If the resultant r of 2 vectors is 48 centimeters north of east what are the x and y components of that vector?
Please proofread. That makes no sense. centimeters is distance, not angle.
It says if the resultant, r, of 2 vectors is 48 centimeters north of east, what is the x component of the vector and what is the y component.
I am sorry. That does not make sense to me.
as always, when measuring counterclockwise from the +x axis,
x = r cosθ
y = r sinθ
I’m confused because you usually are given the angle. If you go by the steps you put that gives 0 and 48 and that is not a correct answer choice.
I think it is a typo. You need both a length and an angle. In other words how far North of East :)
Try 45 degrees and see if that matches an answer.
The answer choices are 24, 50, 42, 36,21, and 16 and I need to know which one is x and which one is y.
It is a typo. 48 is given as your y component. The y component IS the distance North of East. I suspect they mean length of 48 cm at θ degrees North of East but forgot to give you θ
To determine the x and y components of a vector given its resultant and direction, we can use trigonometry.
Let's assume that the angle between the resultant vector and the positive x-axis is θ.

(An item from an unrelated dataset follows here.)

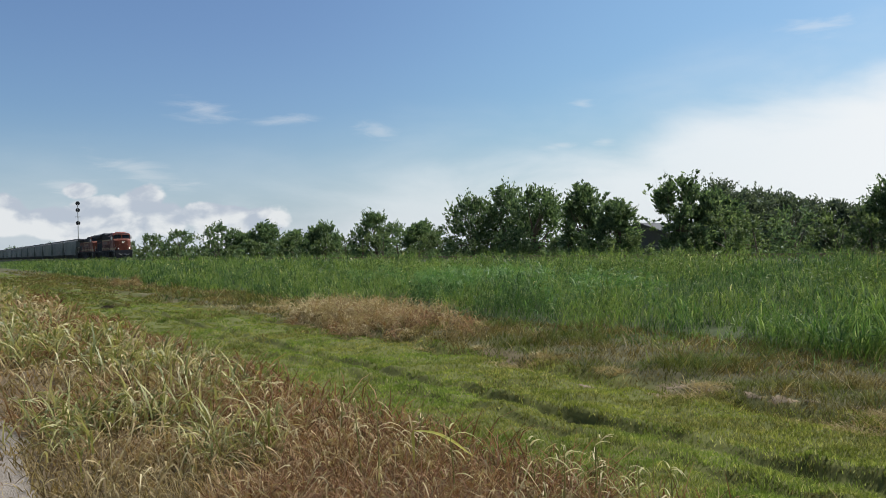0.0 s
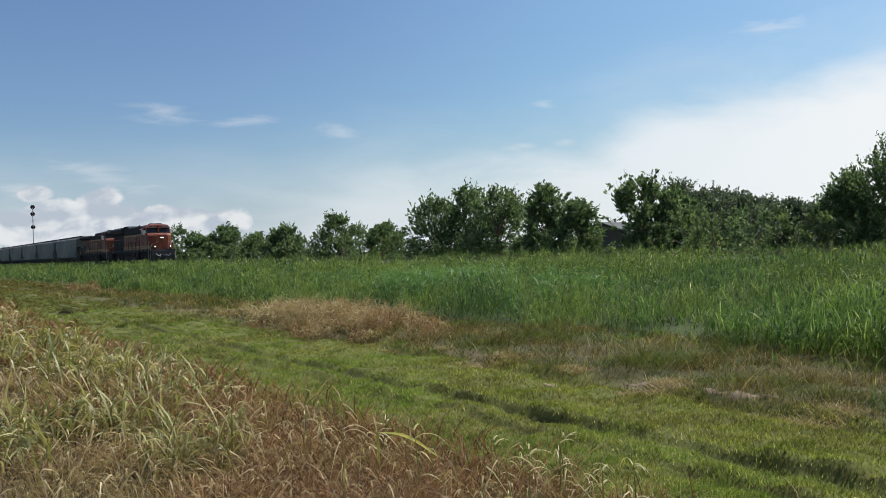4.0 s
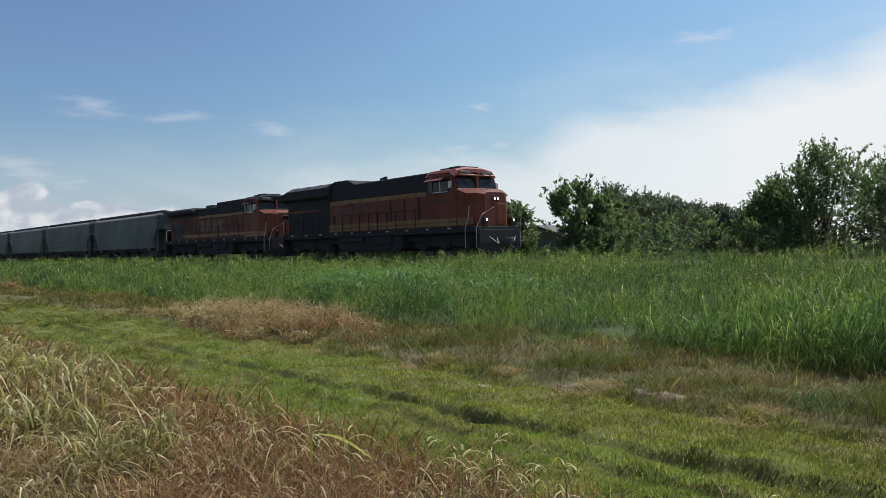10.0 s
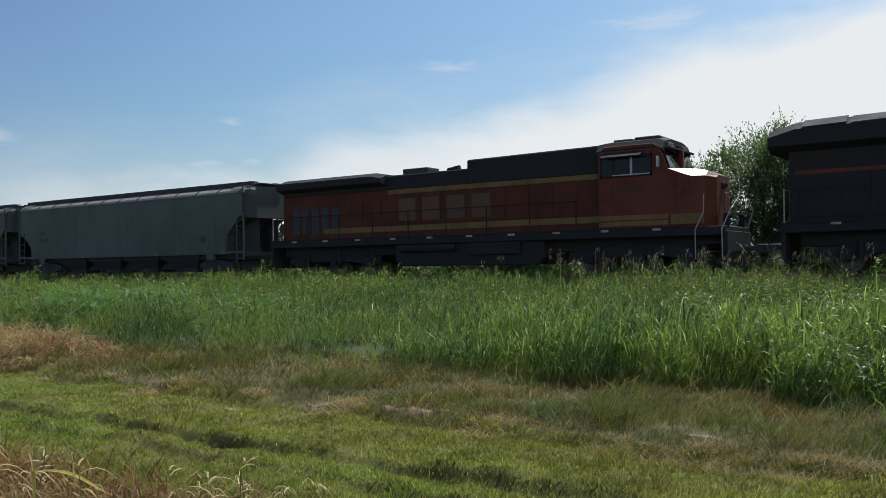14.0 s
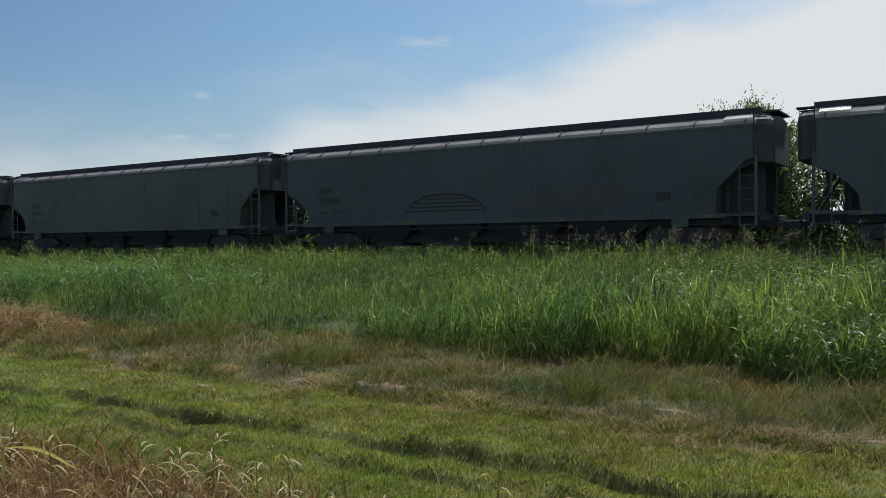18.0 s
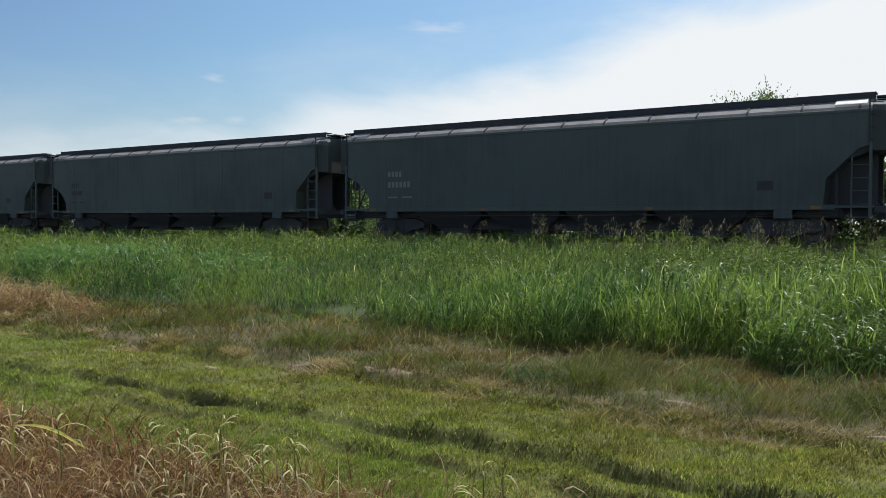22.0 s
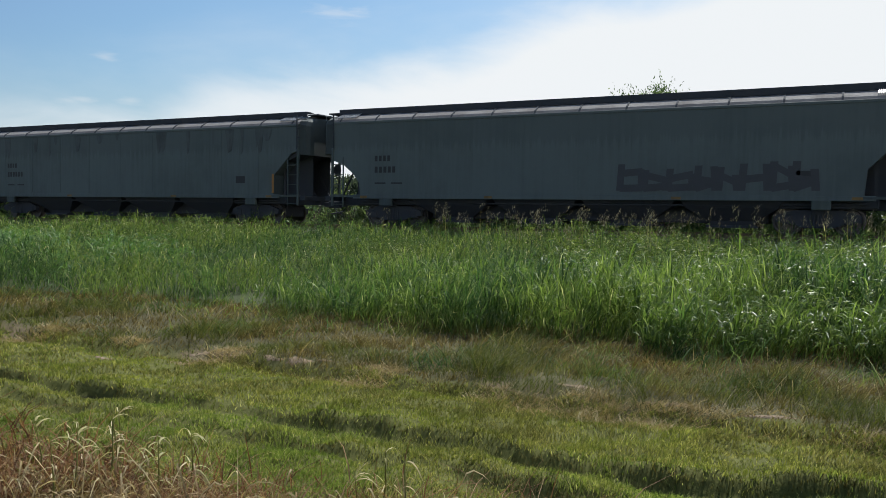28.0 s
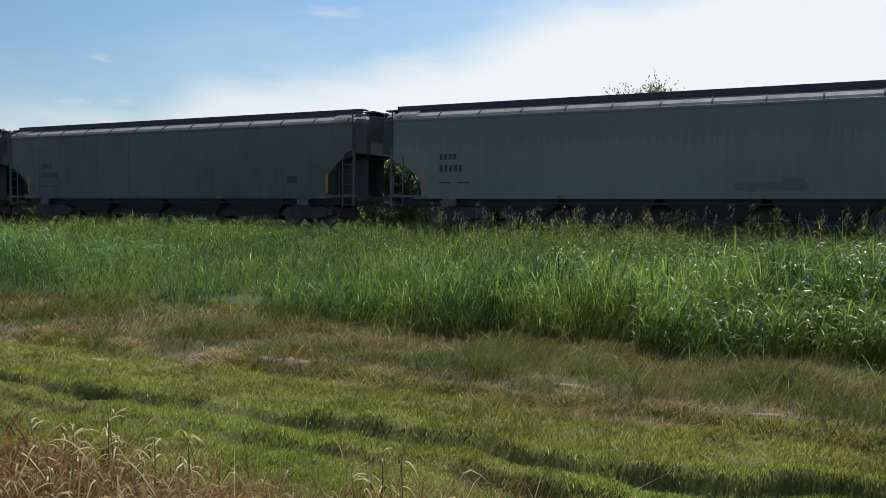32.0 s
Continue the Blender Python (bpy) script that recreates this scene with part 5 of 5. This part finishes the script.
def build_yellow_weed():
    """A weed with one long yellow leaf that lies over the dry grass."""
    a, b = Vector((-4.68, 2.61, 0.44)), Vector((-4.10, 2.69, 0.38))
    z0 = float(ground_z(a.x, a.y))
    weed = thing("weed", pose(a.x, a.y, z0), "withered weed with one long yellow leaf", "weed", "weeds along the verge")
    top = Vector((0, 0, 0.44 - z0))
    part("stem", tube([(0.03, 0.0, 0), (0.01, 0.0, top.z * 0.6), top], [0.006, 0.005, 0.004], 5), M_DRY, weed)
    for tip, wide, mat in ((b - a, 0.026, M_YELLOW_LEAF), (Vector((0.05, -0.02, -0.20)), 0.030, M_YELLOW_LEAF), (Vector((-0.16, 0.05, 0.06)), 0.012, M_STRAW)):
        side = Vector((-tip.y, tip.x, 0.3 * tip.length)).normalized()
        bm = bmesh.new()
        prev = None
        for q in range(9):
            v = q / 8
            p = top + tip * v + Vector((0, 0, 0.05 * math.sin(math.pi * v)))
            wv = side * wide * 0.5 * (math.sin(math.pi * (0.12 + 0.86 * v)) ** 0.7)
            pair = (bm.verts.new(p - wv), bm.verts.new(p - Vector((0, 0, 0.003))), bm.verts.new(p + wv))
            if prev:
                bm.faces.new((prev[0], prev[1], pair[1], pair[0]))
                bm.faces.new((prev[1], prev[2], pair[2], pair[1]))
            prev = pair
        part("leaf", bm, mat, weed, "long yellow leaf" if mat is M_YELLOW_LEAF else "")


build_yellow_weed()


# ---- trees ----
def leaves(centres, radii, count, size, rs, middle, up=0.75):
    """Leafy twigs that reach out and up from clumps, combed over by the wind."""
    centres, radii = np.array(centres), np.array(radii)
    per = 9
    twigs = count // per
    wgt = (radii ** 2) / (radii ** 2).sum()
    idx = rs.choice(len(centres), twigs, p=wgt)
    v = rs.normal(size=(twigs, 3))
    v /= np.linalg.norm(v, axis=1, keepdims=True)
    base = centres[idx] + v * (radii[idx] * rs.uniform(0.1, 0.95, twigs))[:, None]
    away = centres[idx] - middle
    away /= np.linalg.norm(away, axis=1, keepdims=True) + 1e-6
    way = 0.45 * away + 0.50 * v + rs.normal(size=(twigs, 3)) * 0.30 + np.array([0.12, 0.0, up])
    way /= np.linalg.norm(way, axis=1, keepdims=True)
    reach = radii[idx] * rs.uniform(0.4, 1.2, twigs)
    u = np.tile(np.linspace(0.05, 1.0, per), twigs)
    k = np.repeat(np.arange(twigs), per)
    n = len(k)
    c = base[k] + way[k] * (reach[k] * u)[:, None] + rs.normal(size=(n, 3)) * size * 0.5
    a = way[k] * 1.0 + rs.normal(size=(n, 3)) * 0.5
    a /= np.linalg.norm(a, axis=1, keepdims=True)
    b = np.cross(a, rs.normal(size=(n, 3)))
    b /= np.linalg.norm(b, axis=1, keepdims=True)
    s = size * rs.uniform(0.6, 1.4, (n, 1))
    p = np.stack([c - a * s, c + b * s * 0.45, c + a * s * 1.1, c - b * s * 0.45], 1).reshape(-1, 3)
    i = np.arange(n)[:, None] * 4
    tris = np.concatenate([i + np.array([[0, 1, 2]]), i + np.array([[0, 2, 3]])], 1).reshape(-1, 3)
    return p, tris


def build_tree(name, x, y, height, spread_, seed, count, leaf=0.14, mat=None, label="", category="tree", low=0.25, clumps=26, group="", full=1.0, up=0.3, shoots=60, long=1.0):
    rs = np.random.default_rng(seed)
    z0 = float(ground_z(x, y)) - 0.05
    tree = thing(name, pose(x, y, z0), label, category, group)
    bm = bmesh.new()
    tr = 0.028 * height
    top = Vector((rs.normal() * 0.06 * height, rs.normal() * 0.06 * height, height * 0.70))
    mid = top * 0.5 + Vector((rs.normal() * 0.1, rs.normal() * 0.1, 0)) * height * 0.15
    add_tube(bm, [(0, 0, 0), mid * 0.5, mid, top], [tr, tr * 0.75, tr * 0.5, tr * 0.15], 7)
    centres, radii = [], []
    size = min(height, 2.2 * spread_)
    lobes = rs.uniform(0, math.tau, 3)
    for k in range(clumps):
        a = rs.uniform(0, math.tau)
        u = low + (1 - low) * (k + rs.random()) / clumps
        # a dome that is widest below its middle, with uneven lobes
        w = math.sqrt(max(0.0, 1 - ((u - 0.40) / 0.62) ** 2)) if u > 0.40 else 0.80 + 0.5 * u
        w *= 0.82 + 0.18 * math.sin(2 * a + lobes[0]) + 0.14 * math.sin(3 * a + 5 * u + lobes[1])
        rr = spread_ * 0.92 * w * math.sqrt(rs.uniform(0.10, 1.0))
        r = size * rs.uniform(0.085, 0.15) * full
        c = Vector((math.cos(a) * rr, math.sin(a) * rr, max(0.35 * r, height * u * 0.98 - 1.1 * r)))
        centres.append(c)
        radii.append(r)
        if k % 3 == 0:
            s = mid * rs.uniform(0.4, 1.2)
            add_tube(bm, [s, (s + c) / 2 + Vector((0, 0, height * 0.03)), c], [tr * 0.32, tr * 0.2, tr * 0.07], 5)
    # long leafy shoots that arch out of the crown's upper edge
    ends, ends_r = [], []
    outer = [c for c in centres if c.z > height * 0.45 or math.hypot(c.x, c.y) > 0.7 * spread_ and c.z > height * 0.25]
    for k in range(shoots if outer else 0):
        c = outer[int(rs.integers(0, len(outer)))]
        way = Vector((c.x * 0.6 / spread_ + rs.normal() * 0.35 + 0.1, c.y * 0.4 / spread_ + rs.normal() * 0.3, rs.uniform(0.5, 1.1))).normalized()
        ln = height * rs.uniform(0.08, 0.20) * long
        arch = rs.uniform(0.0, 0.22) * ln
        pts = [c + way * ln * q / 8 + Vector((0.3 * way.x, 0.3 * way.y, -1)) * arch * (q / 8) ** 2 for q in range(9)]
        if long > 1:
            add_tube(bm, [pts[0], pts[3], pts[6]], [tr * 0.06, tr * 0.04, tr * 0.02], 4)
        for q in range(2, 9):
            ends.append(pts[q])
            ends_r.append(height * (0.026 - 0.0022 * q))
    part("trunk", bm, M_BARK, tree)
    p, t = leaves([tuple(c) for c in centres], radii, int(count * (0.8 if ends else 1)), leaf, rs, np.array([0, 0, height * 0.35]), up)
    if ends:
        p2, t2 = leaves([tuple(c) for c in ends], ends_r, count // 5, leaf * 0.9, rs, np.array([0, 0, height * 0.35]), 0.6)
        t = np.concatenate([t, t2 + len(p)])
        p = np.concatenate([p, p2])
    me_ob = mesh_from("crown", p, t, mat or M_LEAF, "", "", "")
    me_ob.parent = tree
    return tree


def plant_trees():
    big = "broad-leaved tree with a dense uneven crown behind the track"
    # bearing from the square line, distance across, bearing of the top over the horizon, half width in degrees
    spots = [
        (-85.5, 38, 0.8, 0.8), (-83.5, 38, 1.0, 0.9), (-81.5, 38, 1.1, 0.9), (-79.5, 38, 1.3, 0.9), (-77.7, 38, 1.5, 0.9),
        (-75.9, 38, 1.75, 1.1), (-73.7, 38, 2.05, 1.3), (-72.1, 39, 1.5, 1.1), (-70.4, 38, 2.15, 1.05), (-68.5, 38, 1.55, 0.95), (-66.5, 38, 1.95, 1.25),
        (-63.0, 38, 2.75, 1.55), (-59.9, 38, 1.95, 1.35),
        (-56.3, 37, 3.75, 1.75), (-54.3, 38, 4.45, 1.9), (-52.0, 38, 4.15, 2.1),
        (-48.9, 37, 4.25, 1.35), (-46.7, 37, 3.1, 1.35),
        (-42.5, 38, 4.4, 1.9), (-40.4, 39, 3.5, 1.6),
        (-29.6, 37, 4.2, 1.6), (-26.8, 37.5, 6.15, 2.7), (-22.6, 37, 5.85, 2.8), (-20.2, 37.5, 5.95, 2.3),
        (-15.9, 38, 7.7, 3.2), (-13.3, 38.5, 8.75, 3.0), (-12.4, 37.8, 8.6, 2.0), (-10.2, 38, 7.5, 2.4), (-7.0, 38, 6.2, 2.2), (-4.0, 38, 6.9, 2.2), (-1.0, 38, 7.2, 2.2), (1.8, 38.5, 7.4, 2.3), (4.8, 38, 7.4, 2.3), (9.0, 38, 6.4, 2.6), (16.0, 39, 5.6, 3.4), (30.0, 38, 4.6, 2.8), (41.0, 38, 4.6, 2.8), (55.0, 38, 3.6, 2.2), (64.0, 38, 3.2, 1.8),
    ]
    for k, (az, across, el, half) in enumerate(spots):
        d = across / math.cos(radians(az))
        h = 1.4 + d * math.tan(radians(el))
        feathery = az == -42.5
        build_tree("tree", across * math.tan(radians(az)), across, h, 1.45 * d * math.tan(radians(half)), 40 + k, int(5000 if d > 130 else 9000 if d > 90 or feathery else 6000 if az > 10 else 12000 if d > 45 else 21000 if az < -18 else 32000 if az in (-13.3, -12.4) else 14000), 0.058 if az in (-13.3, -12.4) else 0.072 if d < 48 else 0.115 if d < 90 else 0.17, M_LEAF, big, "tree", 0.03, 52 if feathery else 80, "trees behind the track", 0.8 if feathery else 1.2 if az in (-13.3, -12.4) else 1.0, 0.3, {-42.5: 70, -26.8: 60, -22.6: 40, -48.9: 60, -13.3: 0, -12.4: 0, -15.9: 0}.get(az, 60), {-42.5: 2.0, -26.8: 1.5, -22.6: 1.0, -48.9: 1.3}.get(az, 1.0))
    # scrub under and between them
    rs = np.random.default_rng(5)
    x = -190.0
    k = 0
    while x < 95:
        step = 1.6 + 0.012 * abs(x) * 2
        y = 35.6 + rs.uniform(0, 1.6)
        low = -38.0 < x < -33.2
        build_tree("shrub", x, y, rs.uniform(1.7, 2.8) * (0.78 if low else 1) + (0.9 if x < -60 else 0) + (0.7 if -34 < x < 0 and not low else 0), 2.0 + 0.012 * abs(x), 400 + k, 2400 if x > -70 else 1500, 0.085 if x > -70 else 0.14, M_LEAF_OLIVE if k % 3 else M_LEAF, "leafy green shrub in the hedge behind the track", "shrub", 0.04, 18, "scrub behind the track", 1.3, 0.3, 12)
        x += step
        k += 1
    # dark woods farther back
    for k in range(13):
        az = -40.5 + k * 0.95
        d = 105 + 8 * math.sin(k * 2.3)
        h = 1.6 + d * math.tan(radians(4.1 - 0.235 * k + 0.25 * math.sin(k * 3.1)))
        build_tree("woods_tree", d * math.sin(radians(az)), d * math.cos(radians(az)), h, 4.0, 900 + k, 5000, 0.2, M_LEAF_DARK, "dark distant tree of the woods", "tree", 0.1, 40, "distant woods", 1.0, 0.2, 0)


plant_trees()


# ---- signal mast and barn ----
def build_signal():
    d = 240.0
    mast = thing("signal_mast", pose(d * math.sin(radians(-82.25)), d * math.cos(radians(-82.25)) + 1.0, 0.2), "tall thin railway signal mast with round heads", "signal")
    part("pole", tube([(0, 0, 0), (0, 0, 15.6)], 0.11, 8), M_STEEL, mast)
    for z in (15.6, 13.8, 10.4):
        head = part("signal_head", disc(0, 0, z, 0.55, 0.14, "X", 16), M_BLACK, mast)
        part("hood", tube([(0.05, 0, z), (0.5, 0, z)], 0.16, 8), M_BLACK, head)
    part("platform", box(-0.5, 0.5, -0.6, 0.6, 12.0, 12.06), M_STEEL, mast)
    part("base", box(-0.4, 0.4, -0.4, 0.4, 0, 0.6, 0.03), M_STEEL, mast)


def build_barn():
    d, az = 88.0, radians(-43.95)
    barn = thing("barn", pose(d * math.sin(az), d * math.cos(az), -0.1, 0, 0, 20), "dark weathered barn with a grey roof behind trees", "barn")
    part("wall", prism([(-2.6, 0), (-2.6, 2.8), (0, 3.7), (2.6, 2.8), (2.6, 0)], -4.5, 4.5), M_SIDING, barn)
    for s in (-1, 1):
        part("roof", prism([(0, 3.72), (s * 2.95, 2.7), (s * 2.95, 2.82), (0, 3.85)], -4.9, 4.9), M_SHINGLE, barn)
    part("door", box(-0.9, 0.9, -4.56, -4.5, 0, 2.1), M_SHINGLE, barn)


build_signal()
build_barn()


# ---- what moves ----
def travelled(t):
    """Metres along the track since the start: it comes up a little faster than it passes."""
    lag = 7.2 * max(0.0, 1 - t / 12.5) ** 2
    return SPEED * t - lag


def motions():
    times = [0, 1 / 30, 2 / 30, 0.2, 0.5] + [k * 0.5 for k in range(2, 26)] + list(range(13, 32)) + [31.5, 31.8, 32 - 2 / 30, 32 - 1 / 30, 32]
    for car in [lead, second] + hoppers:
        x0 = car.matrix_basis.translation.x
        walk(car, [(t, pose(x0 + travelled(t), TRACK_Y, RAIL_Z)) for t in times])
    # the wheels roll: a turn for each row under 90 degrees
    for axle in axles:
        x, r = axle.location.x, axle.location.z
        walk(axle, [(k / 30, pose(x, 0, r, 0, math.degrees((travelled(k / 30) - travelled(0)) / r), 0)) for k in range(0, 961)])
    # the other hopper cars' wheels roll alike
    model = [o for o in hopper.children if o in axles]
    for car in hoppers[1:]:
        copies = [o for o in car.children if o.name.startswith("wheelset")]
        for a, b in zip(sorted(model, key=lambda o: o.location.x), sorted(copies, key=lambda o: o.location.x)):
            b.rotation_mode = "QUATERNION"
            keys = b.animation_data_create()
            keys.action = a.animation_data.action
            keys.action_slot = a.animation_data.action_slot


motions()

The x-component (Rx) can be determined by using the cosine function:
Rx = r * cos(θ)
Similarly, the y-component (Ry) can be determined using the sine function:
Ry = r * sin(θ)
In this case, the resultant r is given as 48 centimeters, and it is stated that the resultant is north of east. Since north is 90 degrees clockwise from the positive x-axis, θ would be 90 degrees.
Plugging the values into the formulas:
Rx = 48 * cos(90) = 0 centimeters
Ry = 48 * sin(90) = 48 centimeters
Therefore, the x-component of the vector is 0 centimeters, and the y-component is 48 centimeters.